At this point, I’m really liking Keyspace. It was one of the easiest to set up or to write an interface for, and performance was pretty good compared to the others. More importantly, it was pretty consistently good. Another factor here is resource usage. I was pretty disturbed to see Cassandra consume a few percent of my CPU and a tenth of my memory (on Rackspace, where “top” and friends give really weird but slightly informative results) just sitting there, before I’d even made a single connection. Cassandra CPU usage on the servers spiked very high during tests, while Voldemort CPU usage on the client did likewise. Keyspace usage was certainly noticeable, but moderate compared to both of the others. Well done, Keyspace team!

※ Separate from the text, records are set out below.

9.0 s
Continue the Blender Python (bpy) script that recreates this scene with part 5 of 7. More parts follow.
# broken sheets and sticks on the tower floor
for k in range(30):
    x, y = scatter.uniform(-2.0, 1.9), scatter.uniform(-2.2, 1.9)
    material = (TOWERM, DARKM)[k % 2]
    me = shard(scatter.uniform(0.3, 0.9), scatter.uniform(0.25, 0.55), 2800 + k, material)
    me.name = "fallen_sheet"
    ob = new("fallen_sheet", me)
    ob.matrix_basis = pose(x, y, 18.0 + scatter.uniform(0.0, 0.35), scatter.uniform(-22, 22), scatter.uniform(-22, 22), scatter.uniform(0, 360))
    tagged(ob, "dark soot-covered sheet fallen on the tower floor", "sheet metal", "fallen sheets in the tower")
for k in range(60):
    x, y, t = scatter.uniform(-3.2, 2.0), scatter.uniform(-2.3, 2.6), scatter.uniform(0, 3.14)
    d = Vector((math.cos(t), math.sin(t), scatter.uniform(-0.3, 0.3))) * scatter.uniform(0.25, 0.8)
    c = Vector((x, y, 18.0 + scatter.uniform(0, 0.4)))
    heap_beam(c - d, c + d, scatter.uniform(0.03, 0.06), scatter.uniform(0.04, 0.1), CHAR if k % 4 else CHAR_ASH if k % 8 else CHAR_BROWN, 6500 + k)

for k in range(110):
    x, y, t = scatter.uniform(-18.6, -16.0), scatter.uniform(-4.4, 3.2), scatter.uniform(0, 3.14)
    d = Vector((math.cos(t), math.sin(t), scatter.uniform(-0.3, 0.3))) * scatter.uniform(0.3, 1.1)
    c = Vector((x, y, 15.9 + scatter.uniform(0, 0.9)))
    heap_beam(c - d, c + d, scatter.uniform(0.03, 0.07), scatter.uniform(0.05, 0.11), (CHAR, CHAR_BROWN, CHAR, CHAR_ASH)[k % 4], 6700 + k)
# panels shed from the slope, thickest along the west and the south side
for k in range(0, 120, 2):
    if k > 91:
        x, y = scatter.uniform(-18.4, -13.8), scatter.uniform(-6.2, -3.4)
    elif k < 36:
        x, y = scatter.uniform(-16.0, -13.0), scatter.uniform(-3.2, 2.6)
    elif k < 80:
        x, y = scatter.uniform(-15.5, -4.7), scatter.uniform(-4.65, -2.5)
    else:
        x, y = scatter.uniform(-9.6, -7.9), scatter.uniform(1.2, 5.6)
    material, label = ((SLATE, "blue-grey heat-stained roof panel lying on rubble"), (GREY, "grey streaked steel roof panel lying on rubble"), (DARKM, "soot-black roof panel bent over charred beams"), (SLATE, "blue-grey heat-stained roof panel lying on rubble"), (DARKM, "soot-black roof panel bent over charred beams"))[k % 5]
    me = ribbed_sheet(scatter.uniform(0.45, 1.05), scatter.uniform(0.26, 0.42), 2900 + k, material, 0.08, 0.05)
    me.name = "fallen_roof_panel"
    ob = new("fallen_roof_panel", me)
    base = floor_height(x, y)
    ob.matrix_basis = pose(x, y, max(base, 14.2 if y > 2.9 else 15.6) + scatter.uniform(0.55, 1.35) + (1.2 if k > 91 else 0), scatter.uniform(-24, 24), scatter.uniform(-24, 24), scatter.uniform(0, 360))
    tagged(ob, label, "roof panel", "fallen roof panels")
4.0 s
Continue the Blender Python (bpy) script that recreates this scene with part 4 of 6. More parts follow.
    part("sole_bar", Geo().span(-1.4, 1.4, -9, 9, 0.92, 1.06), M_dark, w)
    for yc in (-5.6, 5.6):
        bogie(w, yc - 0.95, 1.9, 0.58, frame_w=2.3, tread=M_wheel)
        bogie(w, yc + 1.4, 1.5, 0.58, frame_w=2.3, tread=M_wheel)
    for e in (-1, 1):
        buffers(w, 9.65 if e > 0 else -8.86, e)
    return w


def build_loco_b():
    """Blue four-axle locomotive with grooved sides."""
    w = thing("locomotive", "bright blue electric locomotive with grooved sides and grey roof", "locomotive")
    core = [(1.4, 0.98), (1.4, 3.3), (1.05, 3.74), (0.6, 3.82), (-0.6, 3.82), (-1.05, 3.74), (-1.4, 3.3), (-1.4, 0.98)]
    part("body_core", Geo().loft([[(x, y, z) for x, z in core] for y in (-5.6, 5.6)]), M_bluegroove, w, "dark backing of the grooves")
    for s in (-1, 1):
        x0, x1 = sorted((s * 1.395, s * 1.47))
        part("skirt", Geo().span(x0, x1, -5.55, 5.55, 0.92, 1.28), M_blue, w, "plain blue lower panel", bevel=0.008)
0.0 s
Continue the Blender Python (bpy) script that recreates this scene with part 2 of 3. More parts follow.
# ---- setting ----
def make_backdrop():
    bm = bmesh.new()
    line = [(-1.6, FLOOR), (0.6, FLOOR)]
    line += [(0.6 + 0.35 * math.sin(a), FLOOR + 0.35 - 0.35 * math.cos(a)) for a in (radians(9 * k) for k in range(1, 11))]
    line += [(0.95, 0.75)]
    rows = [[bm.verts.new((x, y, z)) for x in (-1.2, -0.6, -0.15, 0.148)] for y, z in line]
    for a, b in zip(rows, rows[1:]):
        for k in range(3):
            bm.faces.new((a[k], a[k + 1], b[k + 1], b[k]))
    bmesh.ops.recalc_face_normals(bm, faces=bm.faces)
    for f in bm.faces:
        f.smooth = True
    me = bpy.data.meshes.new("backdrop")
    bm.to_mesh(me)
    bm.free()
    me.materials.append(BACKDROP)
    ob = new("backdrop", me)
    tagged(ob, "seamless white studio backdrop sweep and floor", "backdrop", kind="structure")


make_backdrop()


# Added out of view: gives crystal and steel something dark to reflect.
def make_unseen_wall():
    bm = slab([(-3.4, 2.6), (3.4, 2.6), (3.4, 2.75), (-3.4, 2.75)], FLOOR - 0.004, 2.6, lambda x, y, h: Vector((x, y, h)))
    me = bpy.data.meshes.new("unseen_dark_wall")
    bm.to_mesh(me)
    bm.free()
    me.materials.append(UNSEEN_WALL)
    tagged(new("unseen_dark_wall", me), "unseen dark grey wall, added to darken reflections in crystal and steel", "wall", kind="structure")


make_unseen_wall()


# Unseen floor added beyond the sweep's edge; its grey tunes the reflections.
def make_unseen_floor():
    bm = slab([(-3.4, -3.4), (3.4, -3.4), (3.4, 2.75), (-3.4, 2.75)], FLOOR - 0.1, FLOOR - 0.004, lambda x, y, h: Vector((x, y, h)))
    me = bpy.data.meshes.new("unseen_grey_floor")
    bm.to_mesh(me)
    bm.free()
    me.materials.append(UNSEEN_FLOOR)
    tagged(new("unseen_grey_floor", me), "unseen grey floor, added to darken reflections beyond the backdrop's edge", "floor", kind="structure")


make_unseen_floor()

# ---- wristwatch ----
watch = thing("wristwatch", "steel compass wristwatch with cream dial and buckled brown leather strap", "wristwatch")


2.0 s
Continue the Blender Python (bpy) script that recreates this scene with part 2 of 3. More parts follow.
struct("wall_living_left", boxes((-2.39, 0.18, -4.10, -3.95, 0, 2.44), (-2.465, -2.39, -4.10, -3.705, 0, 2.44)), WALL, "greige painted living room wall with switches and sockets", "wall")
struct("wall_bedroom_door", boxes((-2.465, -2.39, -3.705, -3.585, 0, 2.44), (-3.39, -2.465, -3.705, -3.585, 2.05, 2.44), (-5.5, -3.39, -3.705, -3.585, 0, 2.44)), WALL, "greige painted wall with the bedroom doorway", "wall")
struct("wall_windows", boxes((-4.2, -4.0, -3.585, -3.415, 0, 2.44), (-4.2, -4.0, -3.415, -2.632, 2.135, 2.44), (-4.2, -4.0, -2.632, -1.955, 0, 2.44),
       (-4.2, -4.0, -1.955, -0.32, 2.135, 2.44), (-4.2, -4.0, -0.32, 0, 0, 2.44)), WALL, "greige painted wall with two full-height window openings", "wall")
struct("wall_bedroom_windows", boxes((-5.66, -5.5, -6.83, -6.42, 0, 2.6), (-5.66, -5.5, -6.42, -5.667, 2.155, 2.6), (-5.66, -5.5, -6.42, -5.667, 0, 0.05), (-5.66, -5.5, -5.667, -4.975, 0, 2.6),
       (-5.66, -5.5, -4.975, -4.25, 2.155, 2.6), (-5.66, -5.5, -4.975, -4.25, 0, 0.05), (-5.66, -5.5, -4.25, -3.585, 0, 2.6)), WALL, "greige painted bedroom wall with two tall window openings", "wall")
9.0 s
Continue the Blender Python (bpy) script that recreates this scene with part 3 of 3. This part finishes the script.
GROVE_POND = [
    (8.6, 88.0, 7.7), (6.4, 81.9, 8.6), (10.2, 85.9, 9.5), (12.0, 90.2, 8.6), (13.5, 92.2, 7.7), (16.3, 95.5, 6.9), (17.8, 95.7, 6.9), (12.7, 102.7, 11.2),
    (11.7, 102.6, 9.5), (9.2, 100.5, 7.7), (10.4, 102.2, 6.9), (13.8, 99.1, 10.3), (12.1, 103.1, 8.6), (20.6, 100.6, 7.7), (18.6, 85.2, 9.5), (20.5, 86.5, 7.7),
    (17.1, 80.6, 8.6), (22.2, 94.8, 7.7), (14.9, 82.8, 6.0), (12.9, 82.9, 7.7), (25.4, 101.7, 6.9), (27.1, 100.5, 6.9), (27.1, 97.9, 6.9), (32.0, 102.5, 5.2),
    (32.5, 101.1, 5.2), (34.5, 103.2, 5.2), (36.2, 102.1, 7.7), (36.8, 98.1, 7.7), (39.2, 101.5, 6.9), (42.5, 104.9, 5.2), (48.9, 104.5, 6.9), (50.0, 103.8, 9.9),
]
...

As I’ve been at pains to point out, these results are pretty lame. They’re just the first step on a long road toward a seriously useful qualitative comparison across alternatives in this fairly new space. I invite others to build on and improve these results because, frankly, I’ve run out of time and this has already become too much of a distraction from other things I should be doing. Maybe with some teamwork we can make some comparisons – not just of performance but of persistence/consistency guarantees which definitely vary and even more definitely matter – that an application writer can use to predict which alternative will work best for their particular situation.